• [Exercise description]
Give an exact copy of every line, leaving images out.
======== Excerpted data ========
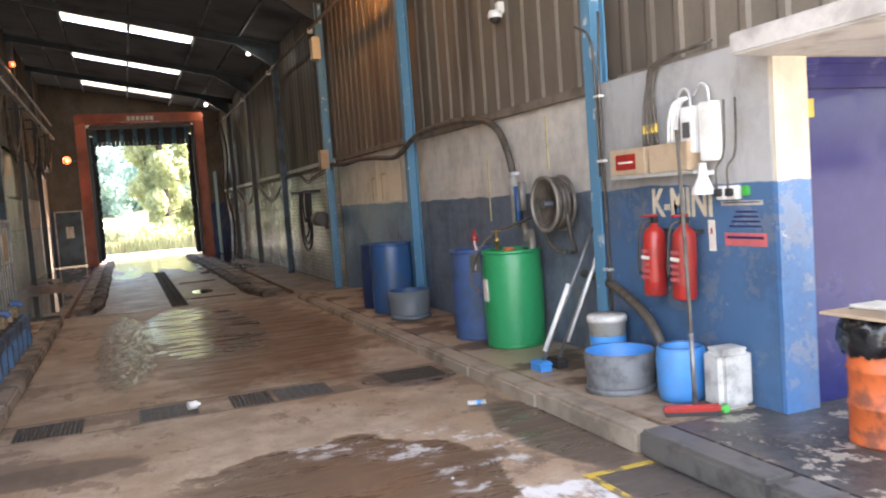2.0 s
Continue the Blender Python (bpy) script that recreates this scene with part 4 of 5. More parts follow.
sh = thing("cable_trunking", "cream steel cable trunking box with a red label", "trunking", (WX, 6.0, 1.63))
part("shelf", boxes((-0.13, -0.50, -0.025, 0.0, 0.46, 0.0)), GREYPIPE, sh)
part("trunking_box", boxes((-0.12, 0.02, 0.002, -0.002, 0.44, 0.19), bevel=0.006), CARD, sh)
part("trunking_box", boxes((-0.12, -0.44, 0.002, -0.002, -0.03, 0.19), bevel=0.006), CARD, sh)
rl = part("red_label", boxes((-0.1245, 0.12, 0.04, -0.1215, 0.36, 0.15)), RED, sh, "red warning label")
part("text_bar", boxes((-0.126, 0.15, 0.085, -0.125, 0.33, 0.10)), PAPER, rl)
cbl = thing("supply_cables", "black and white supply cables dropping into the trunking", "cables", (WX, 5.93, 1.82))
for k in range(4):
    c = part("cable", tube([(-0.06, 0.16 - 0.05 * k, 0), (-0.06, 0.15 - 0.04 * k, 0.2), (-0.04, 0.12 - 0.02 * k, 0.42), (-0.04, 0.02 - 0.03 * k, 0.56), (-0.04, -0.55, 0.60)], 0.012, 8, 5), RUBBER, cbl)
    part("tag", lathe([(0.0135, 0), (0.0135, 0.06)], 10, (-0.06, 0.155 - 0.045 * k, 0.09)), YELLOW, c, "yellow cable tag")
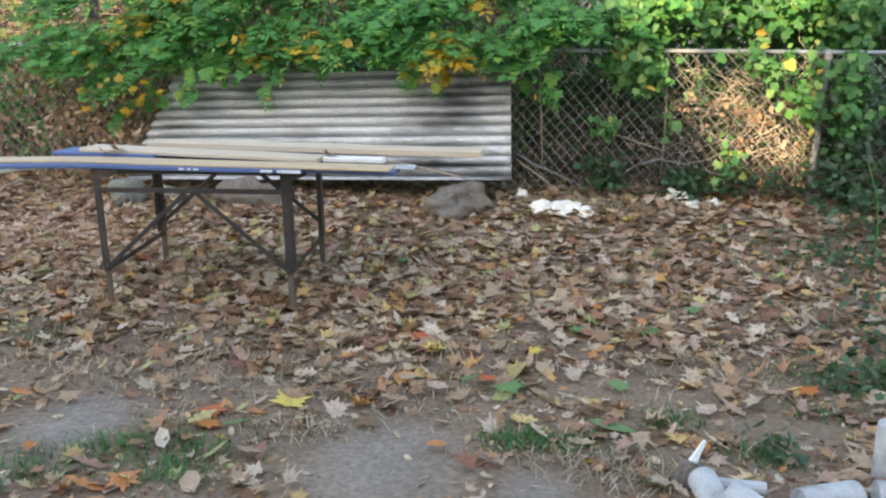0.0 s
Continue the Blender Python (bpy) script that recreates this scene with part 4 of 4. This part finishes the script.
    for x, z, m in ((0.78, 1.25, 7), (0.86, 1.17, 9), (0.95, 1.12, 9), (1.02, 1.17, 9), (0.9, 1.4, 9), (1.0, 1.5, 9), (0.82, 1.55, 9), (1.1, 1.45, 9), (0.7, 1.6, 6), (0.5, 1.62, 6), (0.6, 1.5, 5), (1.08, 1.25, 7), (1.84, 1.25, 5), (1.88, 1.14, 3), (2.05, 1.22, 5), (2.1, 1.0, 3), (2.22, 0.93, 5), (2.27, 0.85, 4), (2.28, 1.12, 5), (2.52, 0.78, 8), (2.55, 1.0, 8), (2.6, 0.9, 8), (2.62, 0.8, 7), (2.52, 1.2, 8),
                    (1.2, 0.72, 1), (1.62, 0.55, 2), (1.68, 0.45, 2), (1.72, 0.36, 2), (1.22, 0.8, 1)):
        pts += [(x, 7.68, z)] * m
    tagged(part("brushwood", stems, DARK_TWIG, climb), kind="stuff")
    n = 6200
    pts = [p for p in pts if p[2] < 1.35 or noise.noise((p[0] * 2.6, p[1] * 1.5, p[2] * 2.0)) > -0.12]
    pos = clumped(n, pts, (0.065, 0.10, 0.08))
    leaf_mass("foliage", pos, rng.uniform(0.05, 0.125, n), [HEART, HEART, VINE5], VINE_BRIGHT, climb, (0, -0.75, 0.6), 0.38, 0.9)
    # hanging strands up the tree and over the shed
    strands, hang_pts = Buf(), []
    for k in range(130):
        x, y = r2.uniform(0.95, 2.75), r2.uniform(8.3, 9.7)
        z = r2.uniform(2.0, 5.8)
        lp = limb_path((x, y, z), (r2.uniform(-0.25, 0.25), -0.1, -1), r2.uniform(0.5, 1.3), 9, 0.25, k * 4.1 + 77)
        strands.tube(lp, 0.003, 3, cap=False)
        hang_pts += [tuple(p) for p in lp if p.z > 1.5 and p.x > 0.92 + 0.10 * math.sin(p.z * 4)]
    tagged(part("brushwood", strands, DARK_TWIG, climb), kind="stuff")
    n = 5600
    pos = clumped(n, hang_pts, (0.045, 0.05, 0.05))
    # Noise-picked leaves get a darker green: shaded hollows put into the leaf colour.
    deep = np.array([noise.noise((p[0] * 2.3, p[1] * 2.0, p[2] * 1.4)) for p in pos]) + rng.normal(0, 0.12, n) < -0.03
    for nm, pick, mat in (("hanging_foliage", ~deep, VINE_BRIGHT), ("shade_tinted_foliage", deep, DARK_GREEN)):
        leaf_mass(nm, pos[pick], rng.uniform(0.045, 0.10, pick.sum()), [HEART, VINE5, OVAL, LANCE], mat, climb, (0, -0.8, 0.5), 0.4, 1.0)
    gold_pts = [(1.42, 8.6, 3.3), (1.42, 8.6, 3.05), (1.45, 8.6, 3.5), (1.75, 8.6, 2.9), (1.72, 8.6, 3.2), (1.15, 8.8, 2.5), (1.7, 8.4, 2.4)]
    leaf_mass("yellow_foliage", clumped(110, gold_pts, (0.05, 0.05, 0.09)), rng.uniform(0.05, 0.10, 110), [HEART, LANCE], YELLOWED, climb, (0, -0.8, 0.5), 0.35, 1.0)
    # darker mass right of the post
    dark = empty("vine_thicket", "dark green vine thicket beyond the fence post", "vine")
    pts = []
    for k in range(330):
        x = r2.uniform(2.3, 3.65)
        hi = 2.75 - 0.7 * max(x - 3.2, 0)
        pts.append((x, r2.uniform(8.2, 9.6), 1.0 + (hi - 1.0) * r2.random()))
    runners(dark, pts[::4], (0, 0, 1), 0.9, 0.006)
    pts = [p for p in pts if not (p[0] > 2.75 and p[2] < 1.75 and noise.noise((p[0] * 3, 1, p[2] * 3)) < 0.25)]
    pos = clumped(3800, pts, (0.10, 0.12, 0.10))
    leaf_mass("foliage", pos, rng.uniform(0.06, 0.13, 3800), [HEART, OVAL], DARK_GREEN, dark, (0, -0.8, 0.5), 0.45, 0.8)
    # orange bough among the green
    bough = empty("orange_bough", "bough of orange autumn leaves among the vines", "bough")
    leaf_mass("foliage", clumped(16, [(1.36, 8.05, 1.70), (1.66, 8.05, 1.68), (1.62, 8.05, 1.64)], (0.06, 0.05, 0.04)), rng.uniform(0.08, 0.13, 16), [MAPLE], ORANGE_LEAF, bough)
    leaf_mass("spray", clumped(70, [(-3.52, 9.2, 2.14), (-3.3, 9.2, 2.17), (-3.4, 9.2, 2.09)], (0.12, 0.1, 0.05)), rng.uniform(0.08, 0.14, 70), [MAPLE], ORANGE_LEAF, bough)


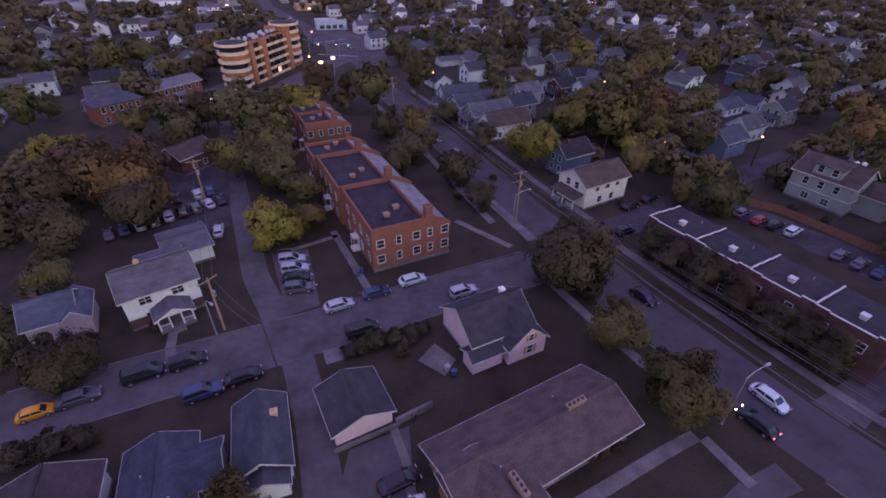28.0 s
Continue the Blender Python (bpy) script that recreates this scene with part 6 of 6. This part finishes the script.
========
• [Response to the task]
2.0 s
Continue the Blender Python (bpy) script that recreates this scene with part 4 of 5. More parts follow.
sh = thing("cable_trunking", "cream steel cable trunking box with a red label", "trunking", (WX, 6.0, 1.63))
part("shelf", boxes((-0.13, -0.50, -0.025, 0.0, 0.46, 0.0)), GREYPIPE, sh)
part("trunking_box", boxes((-0.12, 0.02, 0.002, -0.002, 0.44, 0.19), bevel=0.006), CARD, sh)
part("trunking_box", boxes((-0.12, -0.44, 0.002, -0.002, -0.03, 0.19), bevel=0.006), CARD, sh)
rl = part("red_label", boxes((-0.1245, 0.12, 0.04, -0.1215, 0.36, 0.15)), RED, sh, "red warning label")
part("text_bar", boxes((-0.126, 0.15, 0.085, -0.125, 0.33, 0.10)), PAPER, rl)
cbl = thing("supply_cables", "black and white supply cables dropping into the trunking", "cables", (WX, 5.93, 1.82))
for k in range(4):
    c = part("cable", tube([(-0.06, 0.16 - 0.05 * k, 0), (-0.06, 0.15 - 0.04 * k, 0.2), (-0.04, 0.12 - 0.02 * k, 0.42), (-0.04, 0.02 - 0.03 * k, 0.56), (-0.04, -0.55, 0.60)], 0.012, 8, 5), RUBBER, cbl)
    part("tag", lathe([(0.0135, 0), (0.0135, 0.06)], 10, (-0.06, 0.155 - 0.045 * k, 0.09)), YELLOW, c, "yellow cable tag")
0.0 s
Continue the Blender Python (bpy) script that recreates this scene with part 4 of 4. This part finishes the script.
    for x, z, m in ((0.78, 1.25, 7), (0.86, 1.17, 9), (0.95, 1.12, 9), (1.02, 1.17, 9), (0.9, 1.4, 9), (1.0, 1.5, 9), (0.82, 1.55, 9), (1.1, 1.45, 9), (0.7, 1.6, 6), (0.5, 1.62, 6), (0.6, 1.5, 5), (1.08, 1.25, 7), (1.84, 1.25, 5), (1.88, 1.14, 3), (2.05, 1.22, 5), (2.1, 1.0, 3), (2.22, 0.93, 5), (2.27, 0.85, 4), (2.28, 1.12, 5), (2.52, 0.78, 8), (2.55, 1.0, 8), (2.6, 0.9, 8), (2.62, 0.8, 7), (2.52, 1.2, 8),
                    (1.2, 0.72, 1), (1.62, 0.55, 2), (1.68, 0.45, 2), (1.72, 0.36, 2), (1.22, 0.8, 1)):
        pts += [(x, 7.68, z)] * m
    tagged(part("brushwood", stems, DARK_TWIG, climb), kind="stuff")
    n = 6200
    pts = [p for p in pts if p[2] < 1.35 or noise.noise((p[0] * 2.6, p[1] * 1.5, p[2] * 2.0)) > -0.12]
    pos = clumped(n, pts, (0.065, 0.10, 0.08))
    leaf_mass("foliage", pos, rng.uniform(0.05, 0.125, n), [HEART, HEART, VINE5], VINE_BRIGHT, climb, (0, -0.75, 0.6), 0.38, 0.9)
    # hanging strands up the tree and over the shed
    strands, hang_pts = Buf(), []
    for k in range(130):
        x, y = r2.uniform(0.95, 2.75), r2.uniform(8.3, 9.7)
        z = r2.uniform(2.0, 5.8)
        lp = limb_path((x, y, z), (r2.uniform(-0.25, 0.25), -0.1, -1), r2.uniform(0.5, 1.3), 9, 0.25, k * 4.1 + 77)
        strands.tube(lp, 0.003, 3, cap=False)
        hang_pts += [tuple(p) for p in lp if p.z > 1.5 and p.x > 0.92 + 0.10 * math.sin(p.z * 4)]
    tagged(part("brushwood", strands, DARK_TWIG, climb), kind="stuff")
    n = 5600
    pos = clumped(n, hang_pts, (0.045, 0.05, 0.05))
    # Noise-picked leaves get a darker green: shaded hollows put into the leaf colour.
    deep = np.array([noise.noise((p[0] * 2.3, p[1] * 2.0, p[2] * 1.4)) for p in pos]) + rng.normal(0, 0.12, n) < -0.03
    for nm, pick, mat in (("hanging_foliage", ~deep, VINE_BRIGHT), ("shade_tinted_foliage", deep, DARK_GREEN)):
        leaf_mass(nm, pos[pick], rng.uniform(0.045, 0.10, pick.sum()), [HEART, VINE5, OVAL, LANCE], mat, climb, (0, -0.8, 0.5), 0.4, 1.0)
    gold_pts = [(1.42, 8.6, 3.3), (1.42, 8.6, 3.05), (1.45, 8.6, 3.5), (1.75, 8.6, 2.9), (1.72, 8.6, 3.2), (1.15, 8.8, 2.5), (1.7, 8.4, 2.4)]
    leaf_mass("yellow_foliage", clumped(110, gold_pts, (0.05, 0.05, 0.09)), rng.uniform(0.05, 0.10, 110), [HEART, LANCE], YELLOWED, climb, (0, -0.8, 0.5), 0.35, 1.0)
    # darker mass right of the post
    dark = empty("vine_thicket", "dark green vine thicket beyond the fence post", "vine")
    pts = []
    for k in range(330):
        x = r2.uniform(2.3, 3.65)
        hi = 2.75 - 0.7 * max(x - 3.2, 0)
        pts.append((x, r2.uniform(8.2, 9.6), 1.0 + (hi - 1.0) * r2.random()))
    runners(dark, pts[::4], (0, 0, 1), 0.9, 0.006)
    pts = [p for p in pts if not (p[0] > 2.75 and p[2] < 1.75 and noise.noise((p[0] * 3, 1, p[2] * 3)) < 0.25)]
    pos = clumped(3800, pts, (0.10, 0.12, 0.10))
    leaf_mass("foliage", pos, rng.uniform(0.06, 0.13, 3800), [HEART, OVAL], DARK_GREEN, dark, (0, -0.8, 0.5), 0.45, 0.8)
    # orange bough among the green
    bough = empty("orange_bough", "bough of orange autumn leaves among the vines", "bough")
    leaf_mass("foliage", clumped(16, [(1.36, 8.05, 1.70), (1.66, 8.05, 1.68), (1.62, 8.05, 1.64)], (0.06, 0.05, 0.04)), rng.uniform(0.08, 0.13, 16), [MAPLE], ORANGE_LEAF, bough)
    leaf_mass("spray", clumped(70, [(-3.52, 9.2, 2.14), (-3.3, 9.2, 2.17), (-3.4, 9.2, 2.09)], (0.12, 0.1, 0.05)), rng.uniform(0.08, 0.14, 70), [MAPLE], ORANGE_LEAF, bough)


28.0 s
Continue the Blender Python (bpy) script that recreates this scene with part 6 of 6. This part finishes the script.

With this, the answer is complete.